Buying an entry level SSL certificate should be a very simple process. The verification and authorization steps can all be automated, and should only take a few minutes at most. That’s how the other SSL certification authority I’ve been using works. I just cannot understand why GoDaddy makes it so complicated. Not only is it not automated, they seem to present silly stumbling blocks that messes up the verification.
What is wrong with GoDaddy?
- They insist on consulting the WHOIS database. But what if you are getting an SSL certificate for a domain name from a delegated zone of another name that is registered in WHOIS?
- Have they considered that the WHOIS contact people might not necessarily be the same fellows wanting to operate the SSL service? Different department? Outsourced to a different company? Or you’re trying to do this for your client, who is a branch of a big MNC?
- So GoDaddy provides some alternatives. Plant a domain verification code in the DNS domain, or plant it on the website. I’ve done both. Verification still failed.
- Apparently when the verification is stuck in some state, their technical support can’t get you out of it, or override and do some kind of manual fixup. The solution is to cancel the SSL certificate signing request and restart a new one.
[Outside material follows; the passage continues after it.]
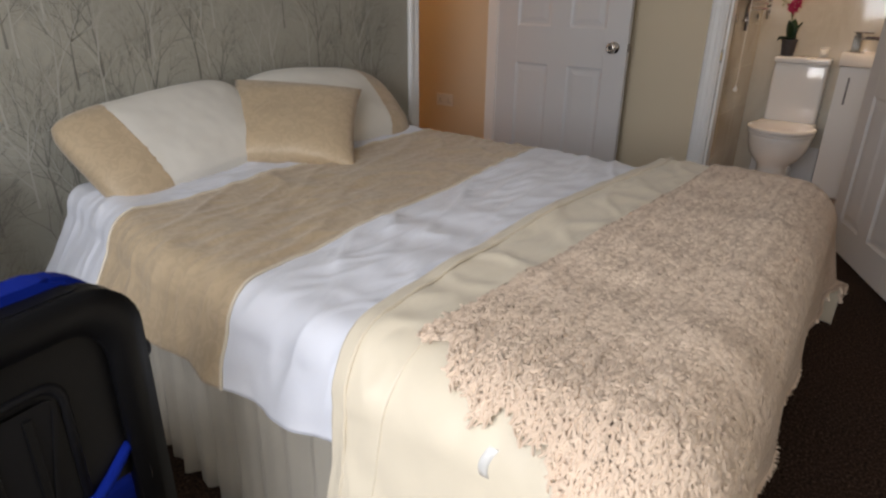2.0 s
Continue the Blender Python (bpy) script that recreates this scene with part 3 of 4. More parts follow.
def pillow_mesh(name, w, h, t, mat, v0=0.0, v1=1.0, seed=1.0, nu=34, nv=40, plump=True):
    """A filled case, w along local x, h along local y; v0 to v1 cuts it along x."""

    def side(sign):
        def f(i, j):
            a, b = 2 * (v0 + (v1 - v0) * i) - 1, 2 * j - 1
            pinch = 1 - 0.07 * (a * a) * (1 - b * b) ** 0 * (1 - abs(b)) - 0.0
            if plump == "soft":
                x = a * w / 2 * (1 - 0.06 * b ** 6)
                y = b * h / 2 * (1 - 0.13 * a ** 6)
            elif plump:
                x = a * w / 2 * (1 - 0.10 * abs(b) ** 4)
                y = b * h / 2 * (1 - 0.20 * abs(a) ** 3)
            else:
                x = a * w / 2 * (1 - 0.09 * (1 - b * b) * abs(a) ** 3)
                y = b * h / 2 * (1 - 0.10 * (1 - a * a) * abs(b) ** 3)
            q = 0.40 if plump == "soft" else 0.55
            z = t / 2 * max(0.0, (1 - abs(a) ** 2.6)) ** q * max(0.0, (1 - abs(b) ** 2.6)) ** q * pinch
            z += (0.006 * wob(x, y, 0, 8, seed) + 0.003 * wob(x, y, 0, 22, seed)) * (z / t * 2)
            return Vector((x, y, sign * (z + 0.003)))

        return f

    bm = bmesh.new()
    for s in (1, -1):
        me = grid_mesh("tmp", side(s), nu, nv, mat)
        bm.from_mesh(me)
        bpy.data.meshes.remove(me)
    bmesh.ops.remove_doubles(bm, verts=bm.verts, dist=0.0065)
    bmesh.ops.recalc_face_normals(bm, faces=bm.faces)
    me = bpy.data.meshes.new(name)
    bm.to_mesh(me)
    bm.free()
    me.materials.append(mat)
    me.shade_smooth()
    return me


def sleeping_pillow(y_mid, gold_side, m, label):
    p = thing("pillow", label, "pillow", m, group="pillows against the wall")
    cut = 0.235 if gold_side < 0 else 0.22
    if gold_side < 0:
        part("gold_end", pillow_mesh("gold_end", 0.704, 0.394, 0.174, M["gold"], 0, cut, plump="soft"), None, p, "champagne gold satin end")
        part("case", pillow_mesh("case", 0.70, 0.39, 0.17, M["pillowcase"], cut - 0.03, 1, plump="soft"), None, p)
    else:
        part("case", pillow_mesh("case", 0.72, 0.43, 0.18, M["pillowcase"], 0, 1.03 - cut, 4.0), None, p)
        part("gold_end", pillow_mesh("gold_end", 0.724, 0.434, 0.184, M["gold"], 1 - cut, 1, 4.0), None, p, "champagne gold satin end")


def lean(cx, cy, cz, tilt, yaw=0.0, roll=0.0):
    """Local x along the wall, local y up the leaning face."""
    return pose(cx, cy, cz, 0, 0, 90 + yaw) @ pose(0, 0, 0, tilt, 0, 0) @ pose(0, 0, 0, 0, 0, roll)


sleeping_pillow(-2.58, -1, lean(0.225, -2.545, 0.738, 36, 0, 8), "white pillow with a gold satin end propped on the bed")
sleeping_pillow(-1.83, 1, lean(0.235, -1.86, 0.747, 38, 0, -6), "white pillow with a gold satin end by the wall")
cus_u, cus_v = Vector((0.321, 0.300, -0.034)).normalized(), Vector((-0.266, 0.2125, 0.2035)).normalized()
cus_w = cus_u.cross(cus_v).normalized()
cus_v = cus_w.cross(cus_u)
cushion = thing("cushion", "square champagne gold satin cushion leaning on the pillows", "cushion", axes(Vector((0.362, -2.172, 0.750)), cus_u, cus_v, cus_w))
part("cover", pillow_mesh("cover", 0.49, 0.44, 0.135, M["gold"], seed=7.0, plump=False), None, cushion)

# ---------------------------------------------------------------- wardrobe
ward = thing("wardrobe", "tall orange cherry veneer wardrobe standing by the wall", "wardrobe", pose(0, 0, 0))
WX0, WX1, WY0, WY1, WH = 2.365, 2.838, -1.07, -0.55, 1.98
part("side_panel", box(WX0, WX0 + 0.018, WY0 + 0.004, WY1, 0.0, WH, 0.001, 1), M["grey_gloss"], ward, "pale grey gloss side panel")
part("side_panel", box(WX1 - 0.018, WX1, WY0 + 0.004, WY1, 0.0, WH, 0.001, 1), M["wardrobe"], ward)
part("back_panel", box(WX0 + 0.018, WX1 - 0.018, WY1 - 0.006, WY1, 0.0, WH), M["wardrobe"], ward)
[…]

- I seek help again about the domain verification code that I have planted, because from checking my network traffic, I am absolutely certain GoDaddy isn’t even attempting verification. Can you believe it, but their technical support tells me they can’t see my Domain Verification Code from their system, therefore I need to forward to them the email their system had sent me. What kind of verification is this? Then I can forward an edited email eh?
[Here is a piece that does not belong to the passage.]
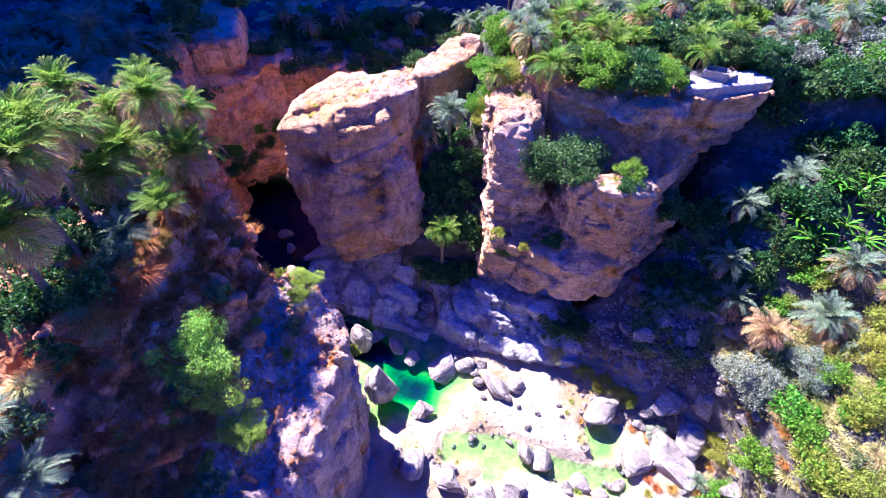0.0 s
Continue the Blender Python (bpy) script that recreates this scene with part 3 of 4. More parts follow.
def shrub(name, seed, size, clumps, per, leaf, mat, label, spread=0.28, droop=0.0, narrow=0.45, stems=5, bare=0.1, category="shrub", wood=None, hollow=0.45):
    """A shrub or tree round the origin: stems and limbs, and an uneven crown of clumps with gaps. size: half widths and height."""
    rng = np.random.RandomState(seed)
    ob = tagged(new(name), label, category)
    sx, sy, h = size
    centres = []
    while len(centres) < clumps:
        p = rng.uniform(-1, 1, 3)
        r = np.linalg.norm(p)
        lump = 0.8 + 0.3 * math.sin(3 * math.atan2(p[1], p[0]) + seed) * math.cos(2.3 * p[2] + seed)
        if hollow < r < lump:
            centres.append((p[0] * sx, p[1] * sy, h * (bare + (1 - bare) * (0.5 + 0.5 * p[2]))))
    centres = np.array(centres)
    limbs = []
    for i in range(stems):
        az = 2 * math.pi * (i + rng.uniform(0, 0.7)) / stems
        out = np.array([math.cos(az) * sx, math.sin(az) * sy, 0]) * rng.uniform(0.15, 0.55)
        pts = [np.array([0.06 * out[0], 0.06 * out[1], -0.25]), 0.4 * out + np.array([0, 0, 0.3 * h]), out + np.array([0, 0, 0.68 * h])]
        limbs.append(tube(pts, [0.035 * h + 0.02, 0.022 * h, 0.008 * h], 6))
        for c in centres[rng.randint(0, len(centres), 4)]:
            limbs.append(tube([pts[1], 0.5 * (pts[1] + c) + rng.uniform(-0.05, 0.05, 3) * h, c], [0.014 * h, 0.009 * h, 0.004 * h], 5))
    part("trunk", mesh_from("trunk", *join_arrays(limbs)), wood or WOOD, ob, "branching woody stems")
    mean = (sx + sy + 0.5 * h) / 2.5
    spreads = spread * mean * rng.uniform(0.6, 1.25, clumps)
    part("crown", mesh_from("crown", *leaf_cloud(rng, centres, spreads, per, leaf, droop, narrow), smooth=False), mat, ob)
    return ob


def tuft_mesh(name, seed, blades, height_, spread, width, mat, bend=0.6):
    """A grass tuft of curved blades."""
    rng = np.random.RandomState(seed)
    az = rng.uniform(0, 2 * math.pi, blades)
    lean = np.abs(rng.normal(0.45, 0.3, blades))
    h = height_ * rng.uniform(0.5, 1.1, blades)
    root = np.stack([np.cos(az), np.sin(az), 0 * az], 1) * (spread * rng.uniform(0, 0.5, blades))[:, None]
    way = np.stack([np.cos(az), np.sin(az), 0 * az], 1)
    side = np.stack([-np.sin(az), np.cos(az), 0 * az], 1) * width
    up = np.array([0, 0, 1.0])
    p1 = root + (way * np.sin(lean)[:, None] * 0.5 + up * np.cos(lean)[:, None] * 0.5) * h[:, None]
    l2 = lean + bend * rng.uniform(0.5, 1.5, blades)
    p2 = p1 + (way * np.sin(l2)[:, None] * 0.5 + up * np.cos(l2)[:, None] * 0.5) * h[:, None]
    v = np.stack([root - side, root + side, p1 + side * 0.8, p1 - side * 0.8, p2 + side * 0.2, p2 - side * 0.2], 1).reshape(-1, 3)
    k = np.arange(blades)[:, None] * 6
    f = np.concatenate([k + np.array([[0, 1, 2, 3]]), k + np.array([[3, 2, 4, 5]])])
    me = mesh_from(name, v, f, smooth=False)
    me.materials.append(mat)
    return me

# ---- palms ----
# near grove on the promontory: heart x, y, z, leaf length
GROVE = [(-23.3, 33.0, 36.5, 2.8), (-26.4, 31.6, 32.3, 3.0), (-26.5, 28.8, 32.0, 3.0), (-21.7, 32.6, 31.7, 3.0), (-22.2, 35.6, 34.0, 2.3), (-26.7, 38.0, 35.5, 2.3),
         (-30.6, 33.6, 36.4, 2.7), (-27.0, 25.6, 37.4, 3.5), (-26.2, 22.8, 37.2, 3.4), (-25.7, 19.3, 34.6, 3.3), (-28.4, 30.0, 35.0, 2.8), (-29.6, 36.8, 33.0, 2.5)]
for x, y, z, r in GROVE:
    palm(x, y, z, r, "green", "tall date palm with a dry straw skirt on the promontory", dry=0.45, count=56, group="promontory palms")
for x, y, z, r in [(-21.2, 26.9, 30.4, 2.4), (-22.9, 29.9, 30.4, 1.8)]:
    palm(x, y, z, r, "green", "young bright green date palm with upright fronds", upright=True, dry=0.15, count=30, group="promontory palms")
for x, y, z, r in [(-23.8, 25.0, 29.2, 2.5), (-23.6, 28.6, 30.2, 2.1), (-21.8, 8.8, 25.8, 2.2), (-24.0, 10.2, 28.2, 2.2)]:
    palm(x, y, z, r, "pale", "low spreading blue-green date palm among scrub", dry=0.2, count=34, group="promontory palms")

# shaded grove on the left terrace
for x, y, z, r in [(-48.5, 63.2, 31.4, 3.2), (-39.4, 55.5, 31.2, 3.2), (-37.3, 59.8, 30.2, 2.8), (-43.7, 62.6, 31.4, 3.0), (-35.8, 46.5, 30.9, 3.2), (-38.0, 44.0, 31.0, 3.0),
                   (-42.0, 54.2, 33.4, 3.2), (-51.6, 55.0, 31.8, 3.2), (-49.0, 67.5, 31.2, 3.0), (-45.5, 50.0, 31.5, 3.0), (-33.0, 49.0, 29.0, 2.6), (-33.5, 42.5, 31.5, 2.8), (-46.5, 57.5, 32.5, 3.0),
                   (-55, 62, 31.0, 3.0), (-52, 73.5, 30.5, 3.0), (-58, 70, 31, 3.0), (-40.5, 49.0, 31.5, 2.8), (-44, 44, 32, 3.0), (-60, 58, 31.5, 3.0)]:
    palm(x, y, z, r, "pale", "date palm standing in deep canyon shade", dry=0.1, count=40, group="shaded palms", whole=x < -45)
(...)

Well it is now about 20 hours since I started. What should have taken only about 5 minutes has dragged for so long, and involved so much technical support. Another gripe, though not a major issue, is that the screens that their technical support describe that I should click through doesn’t even match up with what their website actually shows me. I am able to figure out my way on my own, fortunately. But I can’t figure out how to get their verification to work.
I think this is just so thoroughly disappointing that a simple process of getting an SSL certificate from a well respected Internet name company is so broken.